Electronic-Arts Owned PopCap Video Game Studio Lays Off Employees, Potentially Closing Down International Studio
Gamasutra reports that Electronic-Arts owned PopCap video game studio has issued a round of layoffs and closed down one of its international studios.
Electronic Arts purchased PopCap last year for around $1.3 billion, after the company refused sale to the troubled Zynga. Electronic Arts has recently been up for sale, quietly, with multiple investors and IPOs interested in acquiring the company. Whether this has led to PopCap shutting the doors of some international arms or not, is anyone's guess.
PopCap's Dublin and Shanghai offices have either been closed down completely or have seen significant layoffs. The Seattle headquarters has lost fifty or so employees, as well. It is unclear as to whether the remaining international arms of PopCap will see the same kinds of layoffs in the same numbers, or whether restructuring will occur in the coming days. Prior to the layoffs, PopCap employed over four hundred workers, scattered at their various studios in San Francisco, Seattle, Shanghai, Dublin, Vancouver, Seoul and Tokyo.
The company recently announced that they are entering development on the long-awaited sequel to their smash-hit "Plants VS. Zombies," which tasked the player with defending their home from a zombie onslaught using only weaponized greenery.

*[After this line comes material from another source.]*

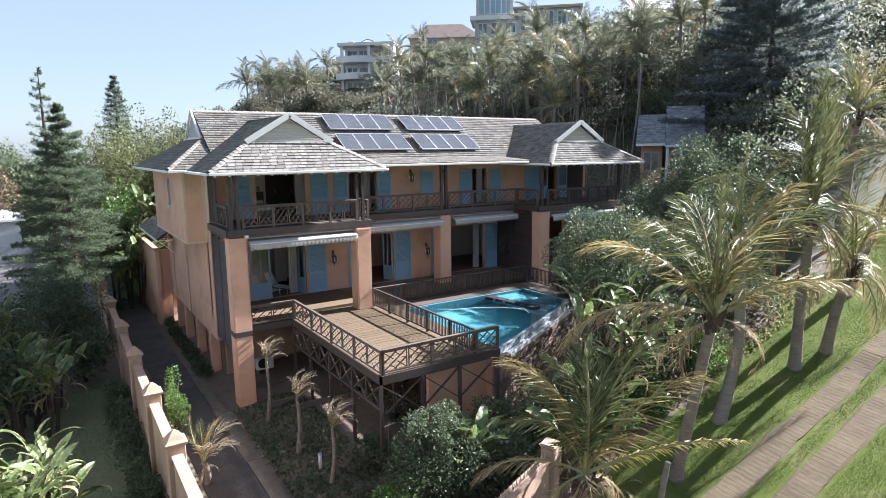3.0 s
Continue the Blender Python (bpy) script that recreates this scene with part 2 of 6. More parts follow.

That game is slated for release in spring 2013, and whether or not it will follow the same formula of the original is up in the air. Rumors have been circulating that the game will be taking a wildly different approach this time around, and be more in-line with traditional first-person shooters.
With any luck, PopCap will enter a period of restructuring and be able to bring many of those laid off back into the fold. Should EA find itself a new owner, having PopCap available as its primary mobile arm to enter into the ever-growing smart phone space is surely an asset, as few companies have created the insanely addicting titles that PopCap has ("Bejeweled" and "Zuma" are two of their other top-tier mobile titles currently on the market).